* START *

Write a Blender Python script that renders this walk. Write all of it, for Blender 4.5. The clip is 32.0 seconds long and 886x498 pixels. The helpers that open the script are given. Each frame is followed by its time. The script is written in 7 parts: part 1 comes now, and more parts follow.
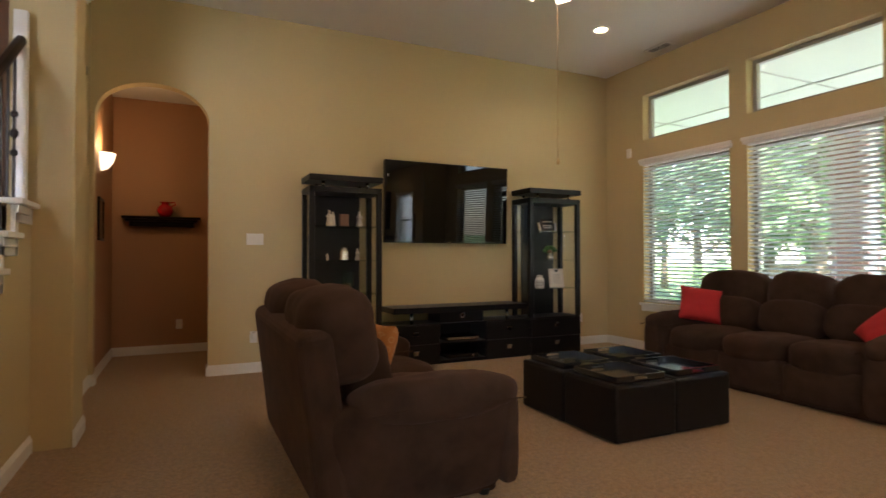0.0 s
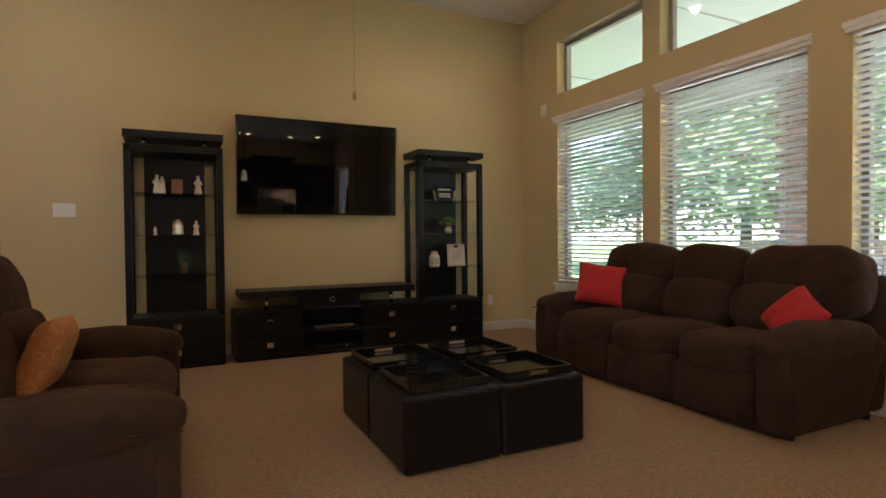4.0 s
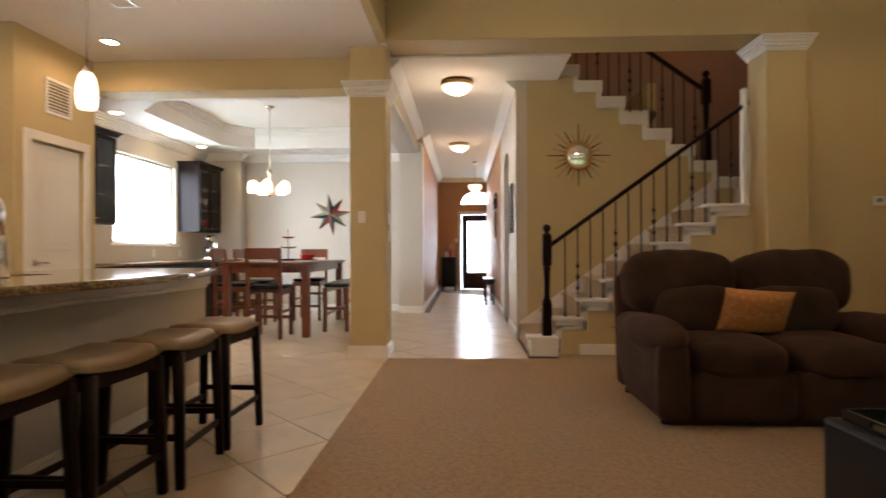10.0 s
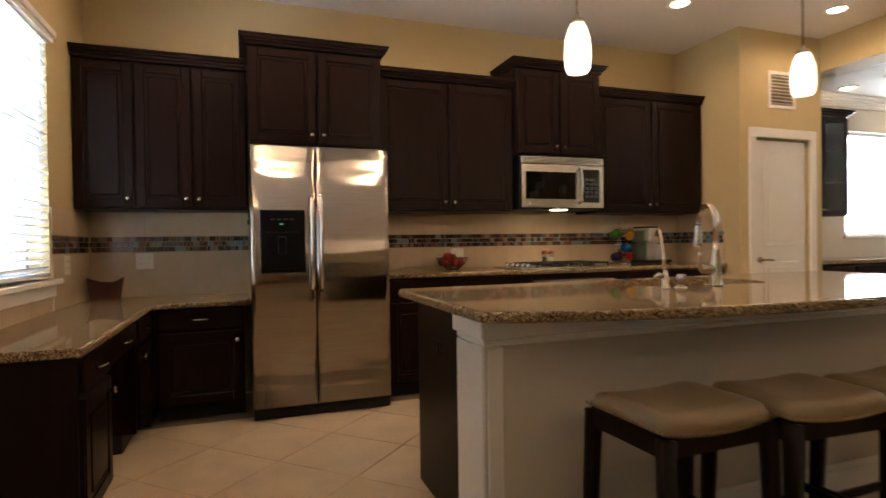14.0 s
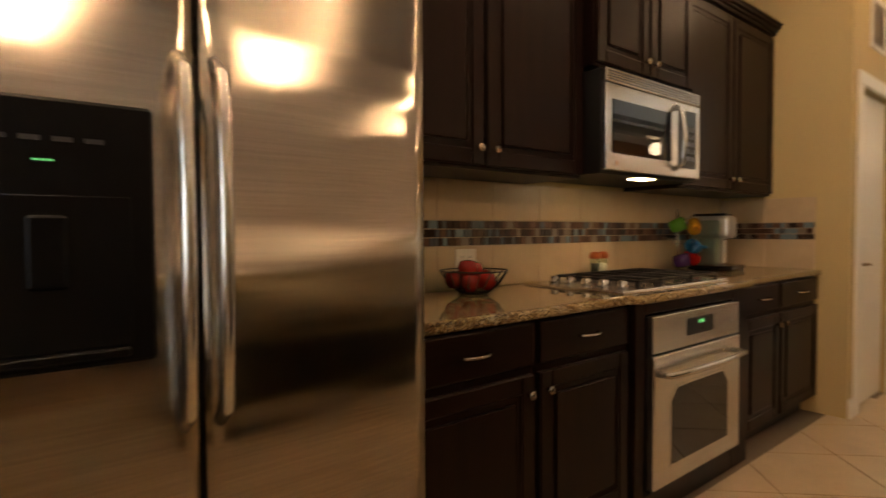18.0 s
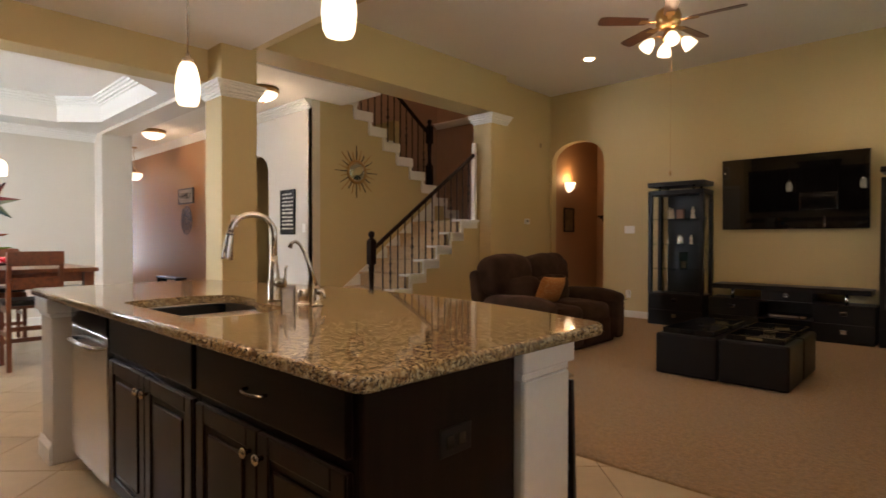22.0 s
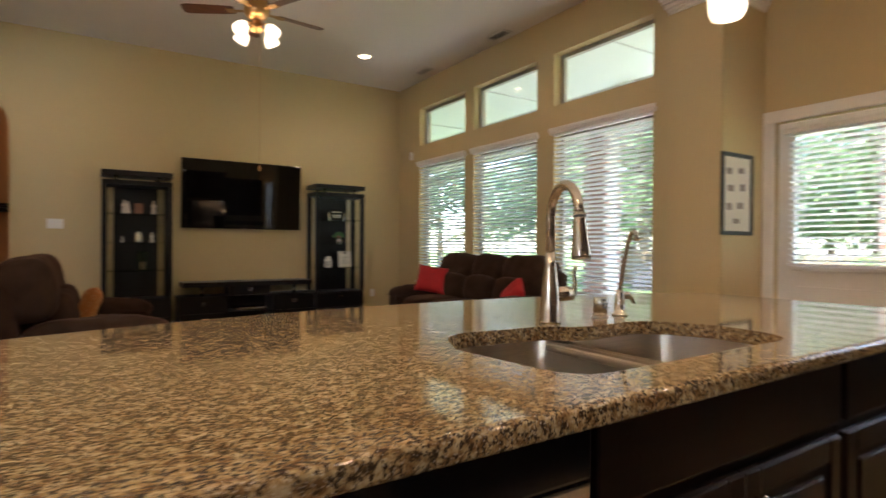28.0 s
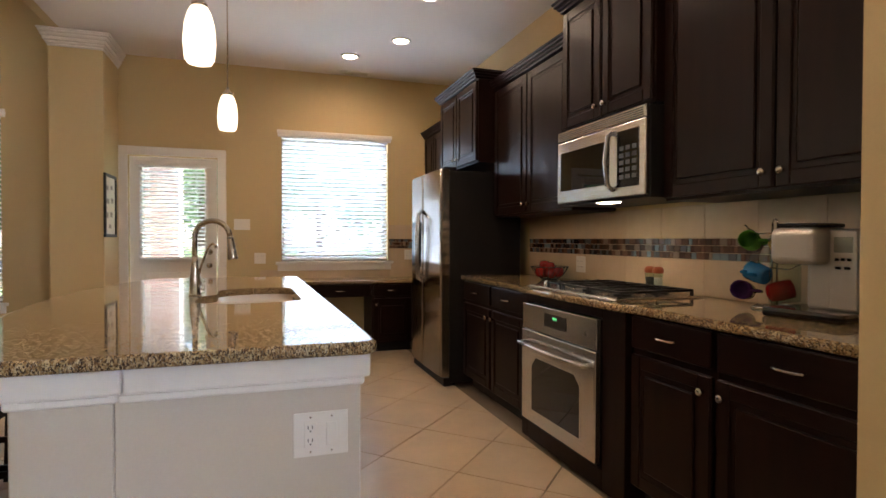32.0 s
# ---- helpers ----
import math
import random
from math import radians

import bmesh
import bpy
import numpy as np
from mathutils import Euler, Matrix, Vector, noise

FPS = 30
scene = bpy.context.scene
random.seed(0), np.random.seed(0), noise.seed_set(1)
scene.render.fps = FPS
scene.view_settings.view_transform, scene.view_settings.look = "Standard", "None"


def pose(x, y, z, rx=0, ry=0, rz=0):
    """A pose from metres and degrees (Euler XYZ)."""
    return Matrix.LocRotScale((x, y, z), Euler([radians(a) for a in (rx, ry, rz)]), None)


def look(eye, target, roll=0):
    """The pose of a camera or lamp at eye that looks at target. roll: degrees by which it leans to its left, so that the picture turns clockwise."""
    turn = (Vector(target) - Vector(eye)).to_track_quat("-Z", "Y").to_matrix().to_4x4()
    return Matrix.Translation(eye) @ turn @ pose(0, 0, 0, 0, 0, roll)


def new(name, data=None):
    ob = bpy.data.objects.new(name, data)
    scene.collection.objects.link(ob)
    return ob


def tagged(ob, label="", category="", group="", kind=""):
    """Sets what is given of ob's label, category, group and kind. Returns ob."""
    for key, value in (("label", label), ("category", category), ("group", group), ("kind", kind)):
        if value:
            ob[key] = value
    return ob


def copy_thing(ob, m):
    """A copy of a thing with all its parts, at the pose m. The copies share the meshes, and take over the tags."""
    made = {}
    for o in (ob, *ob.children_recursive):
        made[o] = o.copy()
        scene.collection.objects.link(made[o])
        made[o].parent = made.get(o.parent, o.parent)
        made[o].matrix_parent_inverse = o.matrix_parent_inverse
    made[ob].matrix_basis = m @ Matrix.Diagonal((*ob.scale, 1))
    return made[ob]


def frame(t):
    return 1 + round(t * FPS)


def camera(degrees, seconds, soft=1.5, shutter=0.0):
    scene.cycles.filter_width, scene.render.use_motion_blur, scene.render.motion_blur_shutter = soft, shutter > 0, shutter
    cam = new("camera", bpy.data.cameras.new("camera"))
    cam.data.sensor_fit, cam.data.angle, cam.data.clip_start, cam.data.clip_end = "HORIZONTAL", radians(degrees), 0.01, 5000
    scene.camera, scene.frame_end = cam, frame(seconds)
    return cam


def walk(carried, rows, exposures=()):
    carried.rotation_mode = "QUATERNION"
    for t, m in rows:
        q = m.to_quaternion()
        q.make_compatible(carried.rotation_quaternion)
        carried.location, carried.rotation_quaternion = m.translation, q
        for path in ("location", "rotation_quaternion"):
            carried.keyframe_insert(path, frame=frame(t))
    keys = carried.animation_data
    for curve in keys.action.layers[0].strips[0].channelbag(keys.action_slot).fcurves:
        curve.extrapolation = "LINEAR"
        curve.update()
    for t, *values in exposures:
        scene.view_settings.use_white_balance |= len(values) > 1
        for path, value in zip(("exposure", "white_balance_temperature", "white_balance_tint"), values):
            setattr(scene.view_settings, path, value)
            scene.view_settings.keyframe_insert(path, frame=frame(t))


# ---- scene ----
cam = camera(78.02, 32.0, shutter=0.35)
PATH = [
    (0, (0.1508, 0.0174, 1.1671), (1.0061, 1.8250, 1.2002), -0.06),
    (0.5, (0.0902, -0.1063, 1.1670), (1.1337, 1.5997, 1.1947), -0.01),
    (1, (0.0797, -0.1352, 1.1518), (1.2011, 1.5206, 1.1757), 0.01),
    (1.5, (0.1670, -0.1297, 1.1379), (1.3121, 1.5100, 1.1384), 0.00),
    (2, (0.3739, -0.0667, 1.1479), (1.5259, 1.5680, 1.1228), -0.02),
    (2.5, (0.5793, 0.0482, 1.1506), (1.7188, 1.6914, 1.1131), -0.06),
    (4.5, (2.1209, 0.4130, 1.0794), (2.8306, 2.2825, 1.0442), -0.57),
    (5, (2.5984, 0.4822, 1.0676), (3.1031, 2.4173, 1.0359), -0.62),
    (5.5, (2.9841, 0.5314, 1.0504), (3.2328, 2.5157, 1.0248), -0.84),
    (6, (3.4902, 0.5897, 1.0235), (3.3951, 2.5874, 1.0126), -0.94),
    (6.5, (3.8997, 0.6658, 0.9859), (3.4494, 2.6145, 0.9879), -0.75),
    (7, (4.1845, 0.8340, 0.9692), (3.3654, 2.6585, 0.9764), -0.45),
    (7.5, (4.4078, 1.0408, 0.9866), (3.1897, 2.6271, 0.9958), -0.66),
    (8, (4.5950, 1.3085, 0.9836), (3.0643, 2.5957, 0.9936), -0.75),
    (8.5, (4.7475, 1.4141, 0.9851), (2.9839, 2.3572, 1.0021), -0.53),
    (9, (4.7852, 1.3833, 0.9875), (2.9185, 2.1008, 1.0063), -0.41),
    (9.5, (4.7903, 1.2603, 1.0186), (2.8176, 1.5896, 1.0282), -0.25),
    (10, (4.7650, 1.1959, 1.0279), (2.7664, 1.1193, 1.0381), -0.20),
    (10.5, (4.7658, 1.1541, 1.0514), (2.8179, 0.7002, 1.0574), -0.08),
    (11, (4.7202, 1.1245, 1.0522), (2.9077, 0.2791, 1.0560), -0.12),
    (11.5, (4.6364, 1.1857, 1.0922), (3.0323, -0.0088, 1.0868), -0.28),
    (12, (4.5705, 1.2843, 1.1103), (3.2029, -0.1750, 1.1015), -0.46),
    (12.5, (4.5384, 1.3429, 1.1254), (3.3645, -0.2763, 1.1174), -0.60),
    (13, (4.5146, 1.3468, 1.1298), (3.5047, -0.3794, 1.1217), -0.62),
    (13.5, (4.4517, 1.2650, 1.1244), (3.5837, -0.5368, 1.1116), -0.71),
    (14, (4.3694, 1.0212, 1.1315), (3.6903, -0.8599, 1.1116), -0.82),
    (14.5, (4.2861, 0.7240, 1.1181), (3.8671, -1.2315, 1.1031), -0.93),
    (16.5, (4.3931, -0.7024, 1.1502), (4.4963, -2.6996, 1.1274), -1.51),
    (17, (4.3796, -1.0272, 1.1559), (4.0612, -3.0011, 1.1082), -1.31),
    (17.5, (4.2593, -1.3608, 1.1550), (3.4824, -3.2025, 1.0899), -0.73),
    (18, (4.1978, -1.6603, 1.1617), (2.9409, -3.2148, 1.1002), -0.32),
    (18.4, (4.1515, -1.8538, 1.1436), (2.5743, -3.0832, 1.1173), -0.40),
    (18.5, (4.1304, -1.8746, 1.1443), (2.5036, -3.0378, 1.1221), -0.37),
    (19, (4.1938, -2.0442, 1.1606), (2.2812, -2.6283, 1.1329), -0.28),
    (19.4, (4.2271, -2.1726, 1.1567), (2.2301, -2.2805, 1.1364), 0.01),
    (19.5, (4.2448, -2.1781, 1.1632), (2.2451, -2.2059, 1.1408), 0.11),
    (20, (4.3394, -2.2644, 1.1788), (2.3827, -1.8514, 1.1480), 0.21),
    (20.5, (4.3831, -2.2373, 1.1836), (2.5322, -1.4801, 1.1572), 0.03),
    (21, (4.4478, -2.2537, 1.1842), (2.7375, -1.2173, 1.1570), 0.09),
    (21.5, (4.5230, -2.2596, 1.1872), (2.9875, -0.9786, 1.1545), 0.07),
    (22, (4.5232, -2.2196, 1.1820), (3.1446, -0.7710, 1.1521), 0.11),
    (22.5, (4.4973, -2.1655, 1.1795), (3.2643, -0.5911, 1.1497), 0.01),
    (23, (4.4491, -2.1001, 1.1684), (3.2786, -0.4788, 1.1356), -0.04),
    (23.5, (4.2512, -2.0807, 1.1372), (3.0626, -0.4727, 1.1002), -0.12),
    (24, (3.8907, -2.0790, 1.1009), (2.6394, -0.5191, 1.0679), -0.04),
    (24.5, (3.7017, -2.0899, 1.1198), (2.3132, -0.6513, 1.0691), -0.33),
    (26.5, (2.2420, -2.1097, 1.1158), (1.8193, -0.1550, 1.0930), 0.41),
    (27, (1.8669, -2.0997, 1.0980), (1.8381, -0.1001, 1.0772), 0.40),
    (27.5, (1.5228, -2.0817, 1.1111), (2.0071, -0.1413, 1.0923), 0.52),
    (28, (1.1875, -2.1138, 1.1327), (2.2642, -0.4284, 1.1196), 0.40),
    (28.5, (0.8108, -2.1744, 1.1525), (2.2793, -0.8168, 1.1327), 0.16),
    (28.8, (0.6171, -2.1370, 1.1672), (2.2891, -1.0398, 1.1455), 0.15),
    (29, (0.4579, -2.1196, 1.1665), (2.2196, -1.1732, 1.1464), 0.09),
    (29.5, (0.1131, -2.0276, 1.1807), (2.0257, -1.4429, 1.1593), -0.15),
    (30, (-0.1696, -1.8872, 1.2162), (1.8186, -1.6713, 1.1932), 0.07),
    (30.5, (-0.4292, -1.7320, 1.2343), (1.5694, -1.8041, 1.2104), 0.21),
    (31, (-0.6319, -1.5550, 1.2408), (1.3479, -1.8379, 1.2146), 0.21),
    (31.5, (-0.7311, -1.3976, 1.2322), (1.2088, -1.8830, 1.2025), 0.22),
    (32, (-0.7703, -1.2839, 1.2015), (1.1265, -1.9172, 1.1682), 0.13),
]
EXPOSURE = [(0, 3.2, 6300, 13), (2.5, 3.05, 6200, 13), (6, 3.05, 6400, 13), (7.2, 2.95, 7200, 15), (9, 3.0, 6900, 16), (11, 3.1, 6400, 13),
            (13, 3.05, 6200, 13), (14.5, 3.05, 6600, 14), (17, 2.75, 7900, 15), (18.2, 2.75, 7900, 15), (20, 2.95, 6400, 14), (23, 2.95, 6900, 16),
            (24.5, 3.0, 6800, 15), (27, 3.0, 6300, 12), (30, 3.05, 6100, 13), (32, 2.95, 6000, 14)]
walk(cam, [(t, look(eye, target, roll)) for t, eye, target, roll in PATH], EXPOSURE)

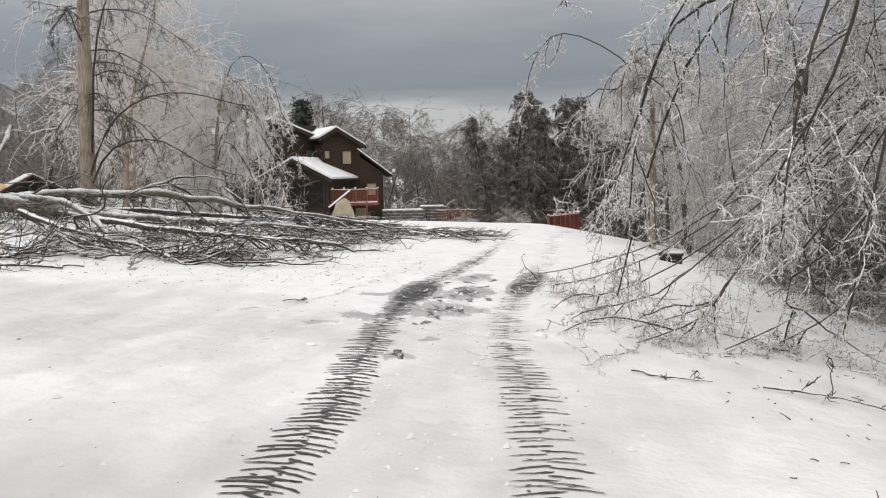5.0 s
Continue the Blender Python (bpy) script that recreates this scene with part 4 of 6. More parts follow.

* END *

(EXERCISE REQUIREMENTS):
Return only the lines running from the top of the data to the line that holds "import numpy as np". Include both of those lines, but skip the pictures.

(SOLUTION TO THIS EXERCISE):
Write a Blender Python script that renders this walk. Write all of it, for Blender 4.5. The clip is 32.0 seconds long and 886x498 pixels. The helpers that open the script are given. Each frame is followed by its time. The script is written in 7 parts: part 1 comes now, and more parts follow.
0.0 s
4.0 s
10.0 s
14.0 s
18.0 s
22.0 s
28.0 s
32.0 s
# ---- helpers ----
import math
import random
from math import radians

import bmesh
import bpy
import numpy as np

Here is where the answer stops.